YOUR TASK: Skip every picture and transcribe the remaining material exactly.

DATA SECTION:

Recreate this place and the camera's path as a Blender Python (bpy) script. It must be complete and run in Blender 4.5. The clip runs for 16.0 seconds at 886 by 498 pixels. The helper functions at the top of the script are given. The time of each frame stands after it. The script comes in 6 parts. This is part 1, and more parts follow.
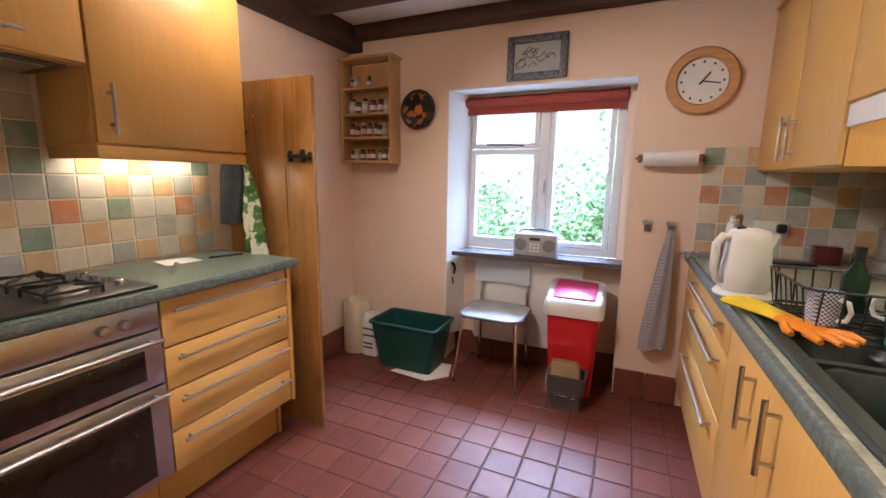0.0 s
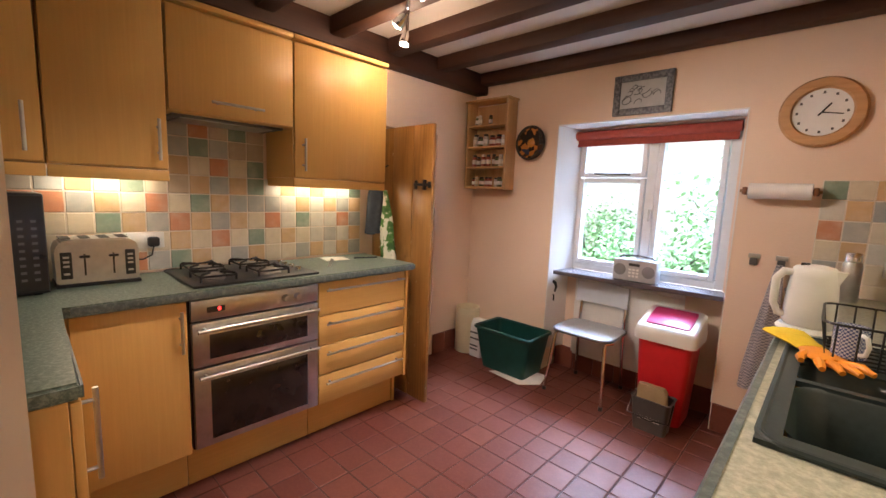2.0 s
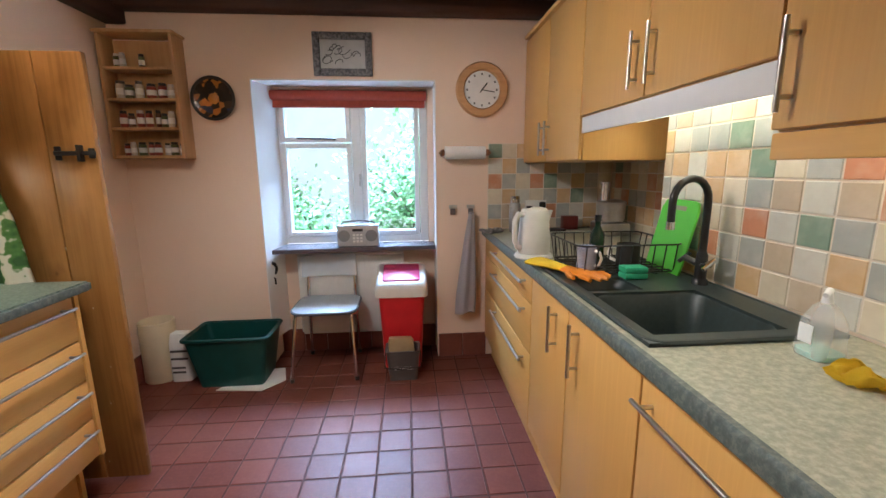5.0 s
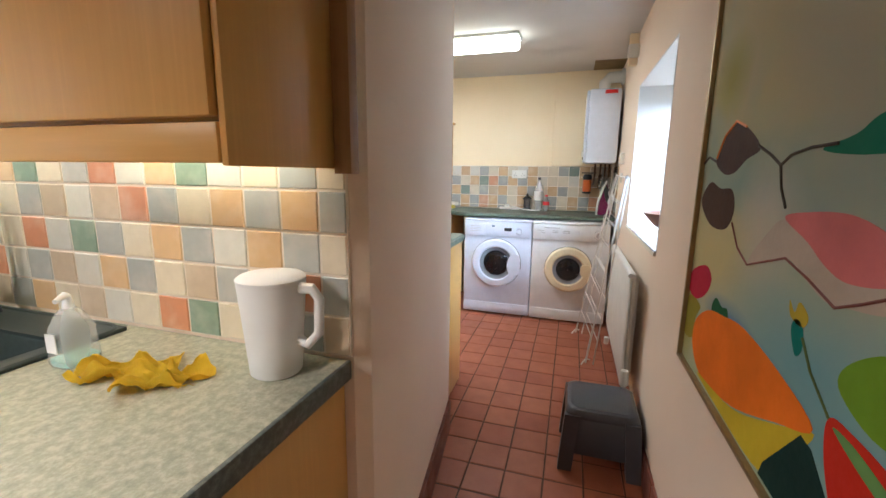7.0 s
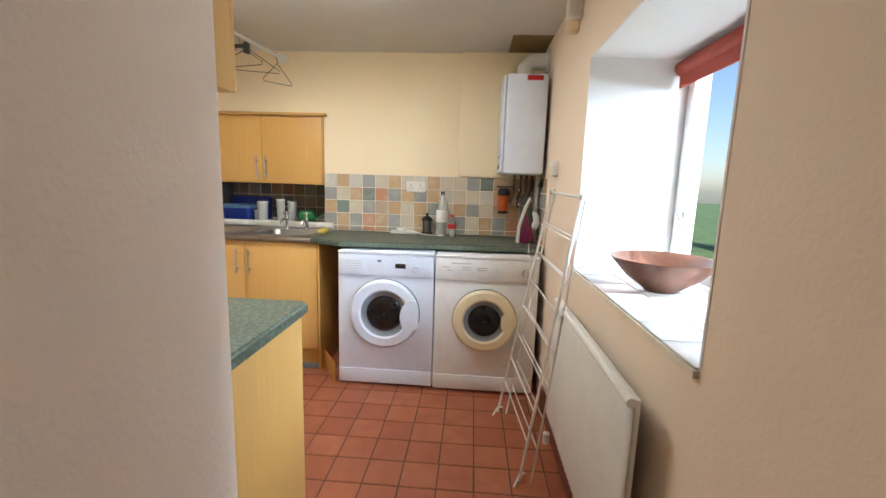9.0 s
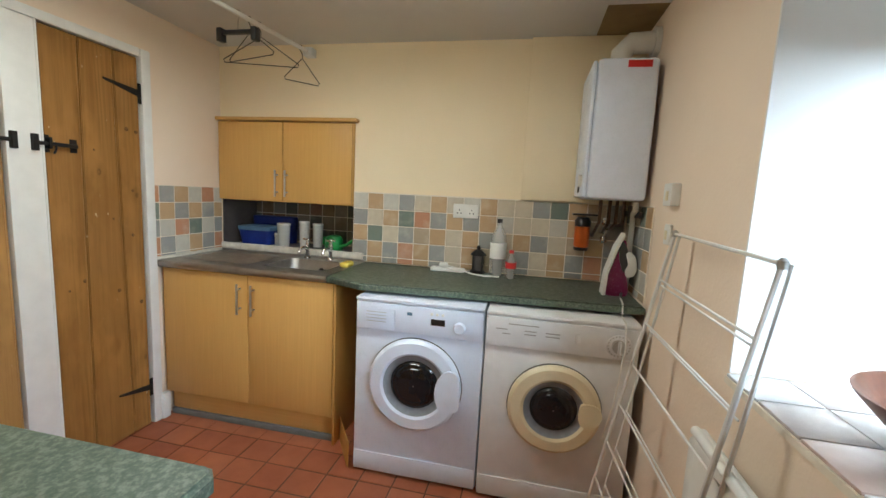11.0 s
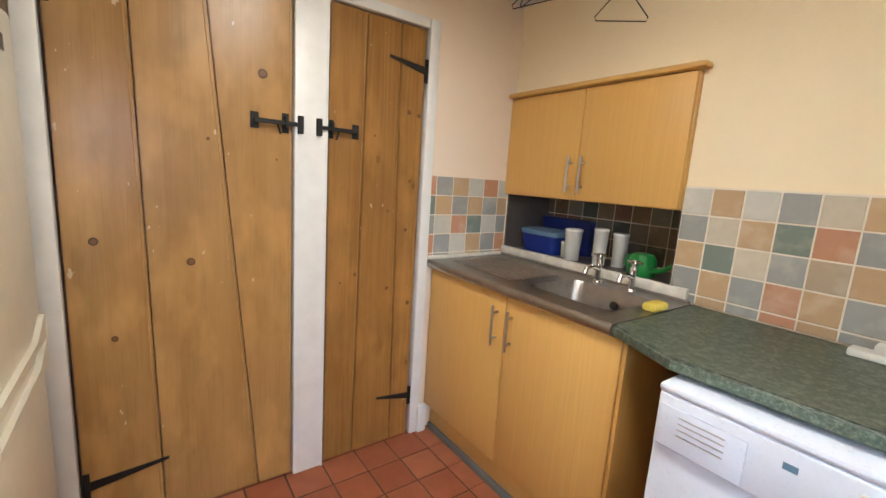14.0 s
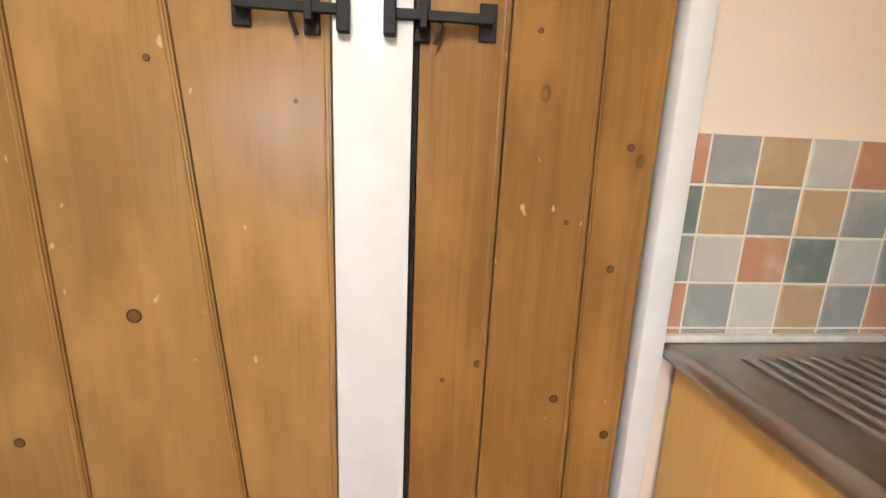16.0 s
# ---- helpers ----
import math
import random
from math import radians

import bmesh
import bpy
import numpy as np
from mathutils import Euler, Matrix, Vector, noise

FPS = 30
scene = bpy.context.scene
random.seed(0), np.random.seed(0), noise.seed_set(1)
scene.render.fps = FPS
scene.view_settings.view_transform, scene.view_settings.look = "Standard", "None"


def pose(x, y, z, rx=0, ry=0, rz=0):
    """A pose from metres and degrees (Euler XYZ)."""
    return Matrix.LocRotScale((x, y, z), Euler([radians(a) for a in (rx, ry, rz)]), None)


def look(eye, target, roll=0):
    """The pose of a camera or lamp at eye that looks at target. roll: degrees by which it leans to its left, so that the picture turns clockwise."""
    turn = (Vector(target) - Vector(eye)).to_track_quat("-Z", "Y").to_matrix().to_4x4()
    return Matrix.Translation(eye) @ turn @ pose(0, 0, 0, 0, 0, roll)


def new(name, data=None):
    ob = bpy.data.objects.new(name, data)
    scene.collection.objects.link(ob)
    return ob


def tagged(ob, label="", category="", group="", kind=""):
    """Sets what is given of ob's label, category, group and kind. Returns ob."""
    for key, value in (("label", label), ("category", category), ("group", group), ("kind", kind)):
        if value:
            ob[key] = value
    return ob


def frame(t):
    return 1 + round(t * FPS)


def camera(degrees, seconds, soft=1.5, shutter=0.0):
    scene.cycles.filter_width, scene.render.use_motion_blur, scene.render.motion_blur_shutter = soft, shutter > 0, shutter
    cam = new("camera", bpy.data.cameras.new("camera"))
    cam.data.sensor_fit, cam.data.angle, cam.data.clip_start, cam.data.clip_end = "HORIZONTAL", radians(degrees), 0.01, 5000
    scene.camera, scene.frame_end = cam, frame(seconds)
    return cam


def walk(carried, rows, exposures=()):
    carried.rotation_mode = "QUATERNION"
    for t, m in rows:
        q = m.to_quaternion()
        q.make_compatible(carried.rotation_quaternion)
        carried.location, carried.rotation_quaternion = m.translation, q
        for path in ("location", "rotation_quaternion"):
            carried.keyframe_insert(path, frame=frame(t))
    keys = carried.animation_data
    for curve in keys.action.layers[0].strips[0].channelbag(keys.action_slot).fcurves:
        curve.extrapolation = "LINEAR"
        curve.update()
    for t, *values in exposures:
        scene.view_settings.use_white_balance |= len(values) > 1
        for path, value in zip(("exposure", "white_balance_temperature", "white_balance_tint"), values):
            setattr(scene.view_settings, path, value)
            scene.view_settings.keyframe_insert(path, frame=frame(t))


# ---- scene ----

REPLY:
Recreate this place and the camera's path as a Blender Python (bpy) script. It must be complete and run in Blender 4.5. The clip runs for 16.0 seconds at 886 by 498 pixels. The helper functions at the top of the script are given. The time of each frame stands after it. The script comes in 6 parts. This is part 1, and more parts follow.
0.0 s
2.0 s
5.0 s
7.0 s
9.0 s
11.0 s
14.0 s
16.0 s
# ---- helpers ----
import math
import random
from math import radians

import bmesh
import bpy
import numpy as np
from mathutils import Euler, Matrix, Vector, noise

FPS = 30
scene = bpy.context.scene
random.seed(0), np.random.seed(0), noise.seed_set(1)
scene.render.fps = FPS
scene.view_settings.view_transform, scene.view_settings.look = "Standard", "None"


def pose(x, y, z, rx=0, ry=0, rz=0):
    """A pose from metres and degrees (Euler XYZ)."""
    return Matrix.LocRotScale((x, y, z), Euler([radians(a) for a in (rx, ry, rz)]), None)


def look(eye, target, roll=0):
    """The pose of a camera or lamp at eye that looks at target. roll: degrees by which it leans to its left, so that the picture turns clockwise."""
    turn = (Vector(target) - Vector(eye)).to_track_quat("-Z", "Y").to_matrix().to_4x4()
    return Matrix.Translation(eye) @ turn @ pose(0, 0, 0, 0, 0, roll)


def new(name, data=None):
    ob = bpy.data.objects.new(name, data)
    scene.collection.objects.link(ob)
    return ob


def tagged(ob, label="", category="", group="", kind=""):
    """Sets what is given of ob's label, category, group and kind. Returns ob."""
    for key, value in (("label", label), ("category", category), ("group", group), ("kind", kind)):
        if value:
            ob[key] = value
    return ob


def frame(t):
    return 1 + round(t * FPS)


def camera(degrees, seconds, soft=1.5, shutter=0.0):
    scene.cycles.filter_width, scene.render.use_motion_blur, scene.render.motion_blur_shutter = soft, shutter > 0, shutter
    cam = new("camera", bpy.data.cameras.new("camera"))
    cam.data.sensor_fit, cam.data.angle, cam.data.clip_start, cam.data.clip_end = "HORIZONTAL", radians(degrees), 0.01, 5000
    scene.camera, scene.frame_end = cam, frame(seconds)
    return cam


def walk(carried, rows, exposures=()):
    carried.rotation_mode = "QUATERNION"
    for t, m in rows:
        q = m.to_quaternion()
        q.make_compatible(carried.rotation_quaternion)
        carried.location, carried.rotation_quaternion = m.translation, q
        for path in ("location", "rotation_quaternion"):
            carried.keyframe_insert(path, frame=frame(t))
    keys = carried.animation_data
    for curve in keys.action.layers[0].strips[0].channelbag(keys.action_slot).fcurves:
        curve.extrapolation = "LINEAR"
        curve.update()
    for t, *values in exposures:
        scene.view_settings.use_white_balance |= len(values) > 1
        for path, value in zip(("exposure", "white_balance_temperature", "white_balance_tint"), values):
            setattr(scene.view_settings, path, value)
            scene.view_settings.keyframe_insert(path, frame=frame(t))


# ---- scene ----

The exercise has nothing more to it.